=== Data provided ===
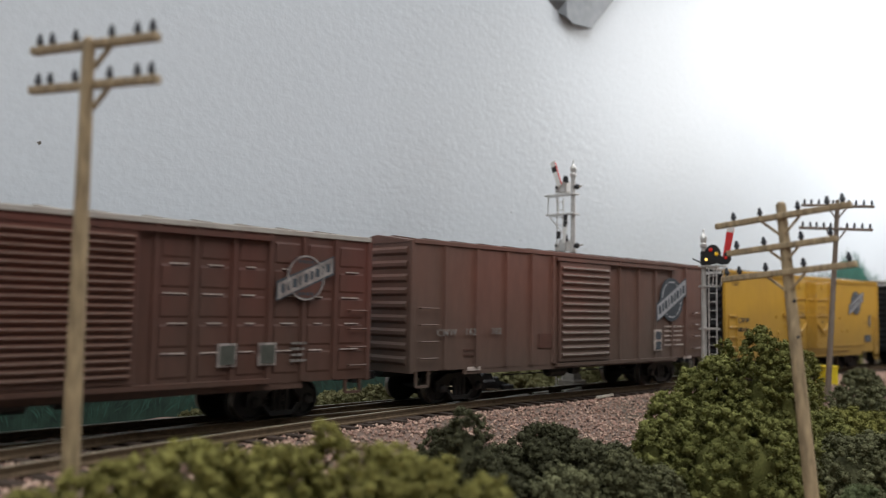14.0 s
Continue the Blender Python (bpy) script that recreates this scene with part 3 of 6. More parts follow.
def door_tracks(c, x0, x1, zt, zb, m, y=-17.6):
    part("door_track", box(B(), x0, x1, y - .5, y + 1.2, zt, zt + 1.2), m, c)
    part("door_track", box(B(), x0, x1, y - .6, y + 1.2, zb - 1.2, zb), m, c)


def brown_boxcar_ribbed():
    """Outside-braced oxide red car with rows of stamped side panels."""
    L, z0, z1 = 170, 10.2, 49.2
    xs = [-72, -60.5, -49, -37.5, -26, -17.5, 21, 31, 41.5, 52, 62.5, 73]
    c = boxcar("boxcar", "oxide red ribbed boxcar with dusty grey roof on the train", 456, 60, L, z0, z1, M["brown_red"], M["brown_red"], M["dust_roof"], posts=xs, eave_m=M["dust_roof"])
    edges = [-84] + xs[:6] + [None] + xs[6:] + [84]
    for a, b in zip(edges, edges[1:]):
        if a is None or b is None:
            continue
        for k, (za, zb) in enumerate(((12.2, 18.6), (19.4, 25.6), (26.4, 32.6), (33.4, 39.6), (40.4, 46.8))):
            part("stamped_panel", prism(B(), [(-16.7, za), (-16.98, za + .9), (-16.98, zb - .9), (-16.7, zb)], a + 1.5, b - 1.5, "x"), M["brown_red"], c)
            # glints on the panels' top edges, put in as pale strips
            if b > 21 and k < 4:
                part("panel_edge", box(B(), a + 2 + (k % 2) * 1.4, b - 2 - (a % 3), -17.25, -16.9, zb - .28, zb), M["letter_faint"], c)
    ribbed_door(c, -14.5, 16.5, 11.8, 46.6, -17.4, M["brown_red"], 19, M["brown_dull"], "red-brown corrugated sliding door")
    # highlights along the door ribs, put in as lighter strips
    step = (46.6 - 11.8 - 2) / 19
    for i in range(19):
        z = 12.8 + step * (i + .5)
        part("dusty_rib_edge", box(B(), -13.0, 15.0, -18.62, -18.45, z + .05, z + .3), M["rib_glint"], c)
    door_tracks(c, -16, 52, 46.4, 11.6, M["brown_red"])
    words(c, "CNW", -82, 24.2, 3.6, -17.5, M["letter_faint"])
    words(c, "162", -65.5, 24.2, 3.6, -17.5, M["letter_faint"])
    words(c, "942", -55.8, 24.2, 3.6, -17.5, M["letter_faint"])
    data_lines(c, -81, 20, 8, 3, 1.9, -17.5, M["letter_dim"], .8, 3)
    data_lines(c, -65.5, 20, 8, 3, 1.9, -17.5, M["letter_dim"], .8, 4)
    data_lines(c, -55, 20.3, 7, 1, 1.9, -17.5, M["letter_dim"], .8, 5)
    emblem(c, 62.4, 37.4, 6.0, -17.9, M["brown_red"], M["emblem_worn"], M["emblem_navy"])
    bm = B()
    for k in range(28):
        q = [(62.4 + f * math.cos(math.tau * i / 28), -18.08, 37.4 + f * math.sin(math.tau * i / 28)) for f, i in ((5.95, k), (5.95, k + 1), (5.5, k + 1), (5.5, k))]
        bm.faces.new([bm.verts.new(v) for v in q])
    part("emblem_line", bm, M["emblem_worn"], c)
    for x in (37, 48.5):
        part("data_plate", box(B(), x + .3, x + 5.4, -17.7, -17.2, 14.9, 20.6), M["emblem_worn"], c)
        part("data_plate_face", box(B(), x + .85, x + 4.85, -17.9, -17.6, 15.45, 20.05), M["plate_green"], c)
    data_lines(c, 58.5, 20, 5, 4, 1.5, -17.5, M["letter_dim"], .8, 6)
    for x0, x1 in ((-83.5, -77.5), (77.8, 83.5)):
        for z in (14, 19, 24, 29):
            grab(c, x0, x1, -16.9, z, M["brown"])
    for x in (-80, 80):
        stirrup(c, x, -16.5, 6.6, 10.5, M["brown_red"])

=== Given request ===
Repeat the listing above exactly from its first line to the line containing "1.2, zb), m, c)", both included, and omit the pictures.

=== Written response ===
14.0 s
Continue the Blender Python (bpy) script that recreates this scene with part 3 of 6. More parts follow.
def door_tracks(c, x0, x1, zt, zb, m, y=-17.6):
    part("door_track", box(B(), x0, x1, y - .5, y + 1.2, zt, zt + 1.2), m, c)
    part("door_track", box(B(), x0, x1, y - .6, y + 1.2, zb - 1.2, zb), m, c)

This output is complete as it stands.